Exercise instructions: Reproduce only the lines from the one containing "2 of 5. More parts follow." through the one containing "return Vector(noise.noise_vector(q)) *", exactly as written and with both ends included.

--- Begin Record extracts ---

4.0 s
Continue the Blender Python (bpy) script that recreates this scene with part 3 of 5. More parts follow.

--- End Record extracts ---
--- Begin Record extracts ---

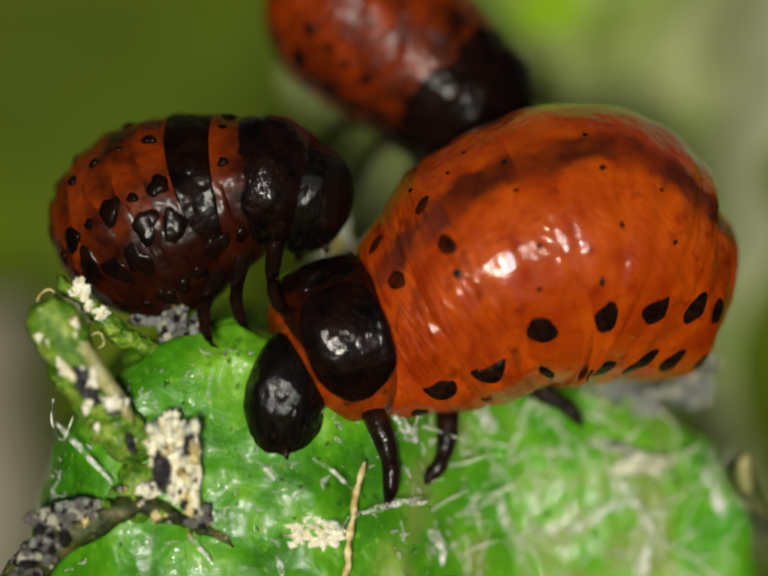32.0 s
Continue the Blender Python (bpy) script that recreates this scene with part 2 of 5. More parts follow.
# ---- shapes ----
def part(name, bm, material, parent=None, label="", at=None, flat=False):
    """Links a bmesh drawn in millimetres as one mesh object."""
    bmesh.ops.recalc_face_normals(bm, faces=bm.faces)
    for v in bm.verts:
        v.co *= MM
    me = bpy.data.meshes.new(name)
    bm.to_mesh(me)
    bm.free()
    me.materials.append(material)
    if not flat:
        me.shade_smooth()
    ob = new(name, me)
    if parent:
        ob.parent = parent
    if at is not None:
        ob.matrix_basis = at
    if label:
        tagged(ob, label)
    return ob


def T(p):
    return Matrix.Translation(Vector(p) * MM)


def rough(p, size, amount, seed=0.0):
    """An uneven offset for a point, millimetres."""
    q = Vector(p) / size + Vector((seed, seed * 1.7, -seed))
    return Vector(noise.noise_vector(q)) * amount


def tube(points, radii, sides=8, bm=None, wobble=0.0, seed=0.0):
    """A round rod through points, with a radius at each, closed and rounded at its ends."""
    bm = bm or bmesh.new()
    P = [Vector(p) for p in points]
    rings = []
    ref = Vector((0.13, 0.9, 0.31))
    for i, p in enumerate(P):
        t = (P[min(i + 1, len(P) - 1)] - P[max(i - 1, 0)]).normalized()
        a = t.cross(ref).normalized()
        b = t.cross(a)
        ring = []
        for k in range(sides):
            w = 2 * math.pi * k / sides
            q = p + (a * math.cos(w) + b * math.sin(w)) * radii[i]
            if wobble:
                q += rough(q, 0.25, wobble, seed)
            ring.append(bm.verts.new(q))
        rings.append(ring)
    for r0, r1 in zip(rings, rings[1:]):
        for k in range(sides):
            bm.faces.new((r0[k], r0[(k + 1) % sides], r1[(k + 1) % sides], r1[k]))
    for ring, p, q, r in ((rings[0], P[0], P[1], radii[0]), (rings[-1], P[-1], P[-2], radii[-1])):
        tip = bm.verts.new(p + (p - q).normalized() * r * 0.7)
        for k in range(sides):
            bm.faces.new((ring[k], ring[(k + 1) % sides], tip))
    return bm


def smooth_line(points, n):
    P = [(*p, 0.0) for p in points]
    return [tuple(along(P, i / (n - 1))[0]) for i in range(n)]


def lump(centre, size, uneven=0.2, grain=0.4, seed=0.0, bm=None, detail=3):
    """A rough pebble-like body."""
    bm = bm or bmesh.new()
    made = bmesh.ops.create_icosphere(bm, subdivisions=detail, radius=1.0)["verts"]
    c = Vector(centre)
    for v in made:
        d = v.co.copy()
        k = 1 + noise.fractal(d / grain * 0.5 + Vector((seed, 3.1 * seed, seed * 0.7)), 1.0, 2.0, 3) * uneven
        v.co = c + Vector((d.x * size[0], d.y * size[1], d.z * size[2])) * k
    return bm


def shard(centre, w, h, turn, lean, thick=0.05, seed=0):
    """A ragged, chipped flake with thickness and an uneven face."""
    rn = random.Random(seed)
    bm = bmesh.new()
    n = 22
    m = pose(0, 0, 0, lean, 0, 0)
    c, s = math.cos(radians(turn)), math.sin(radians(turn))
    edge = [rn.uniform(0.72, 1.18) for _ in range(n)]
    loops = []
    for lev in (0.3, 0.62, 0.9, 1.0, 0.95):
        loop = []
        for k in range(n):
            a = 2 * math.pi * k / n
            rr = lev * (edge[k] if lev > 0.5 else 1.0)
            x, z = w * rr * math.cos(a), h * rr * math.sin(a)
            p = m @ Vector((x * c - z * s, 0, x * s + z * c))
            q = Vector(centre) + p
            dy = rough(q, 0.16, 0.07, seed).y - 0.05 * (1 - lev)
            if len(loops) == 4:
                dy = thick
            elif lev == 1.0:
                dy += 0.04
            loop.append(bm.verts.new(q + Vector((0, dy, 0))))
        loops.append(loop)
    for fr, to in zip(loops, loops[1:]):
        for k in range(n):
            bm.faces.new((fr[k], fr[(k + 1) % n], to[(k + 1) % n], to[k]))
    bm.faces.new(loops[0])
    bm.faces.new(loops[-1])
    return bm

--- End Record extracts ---
--- Begin Record extracts ---

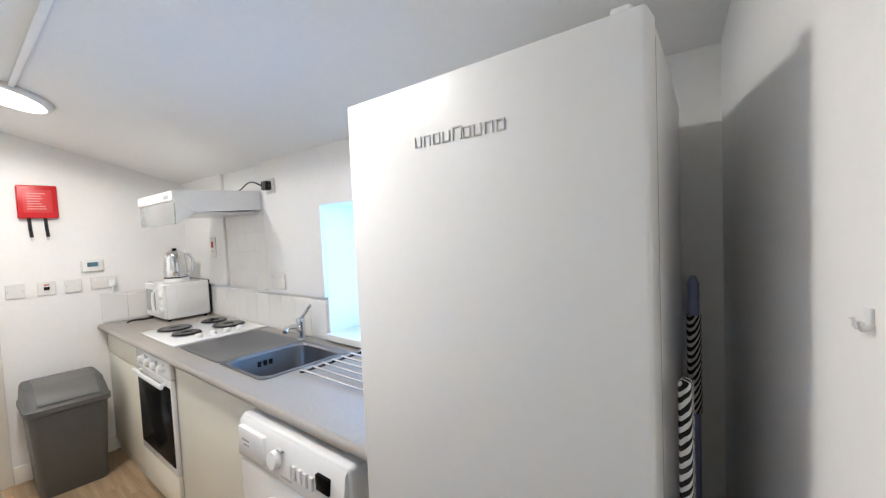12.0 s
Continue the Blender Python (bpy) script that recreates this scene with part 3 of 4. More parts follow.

--- End Record extracts ---

Answer to the exercise:
Continue the Blender Python (bpy) script that recreates this scene with part 2 of 5. More parts follow.
# ---- shapes ----
def part(name, bm, material, parent=None, label="", at=None, flat=False):
    """Links a bmesh drawn in millimetres as one mesh object."""
    bmesh.ops.recalc_face_normals(bm, faces=bm.faces)
    for v in bm.verts:
        v.co *= MM
    me = bpy.data.meshes.new(name)
    bm.to_mesh(me)
    bm.free()
    me.materials.append(material)
    if not flat:
        me.shade_smooth()
    ob = new(name, me)
    if parent:
        ob.parent = parent
    if at is not None:
        ob.matrix_basis = at
    if label:
        tagged(ob, label)
    return ob


def T(p):
    return Matrix.Translation(Vector(p) * MM)


def rough(p, size, amount, seed=0.0):
    """An uneven offset for a point, millimetres."""
    q = Vector(p) / size + Vector((seed, seed * 1.7, -seed))
    return Vector(noise.noise_vector(q)) * amount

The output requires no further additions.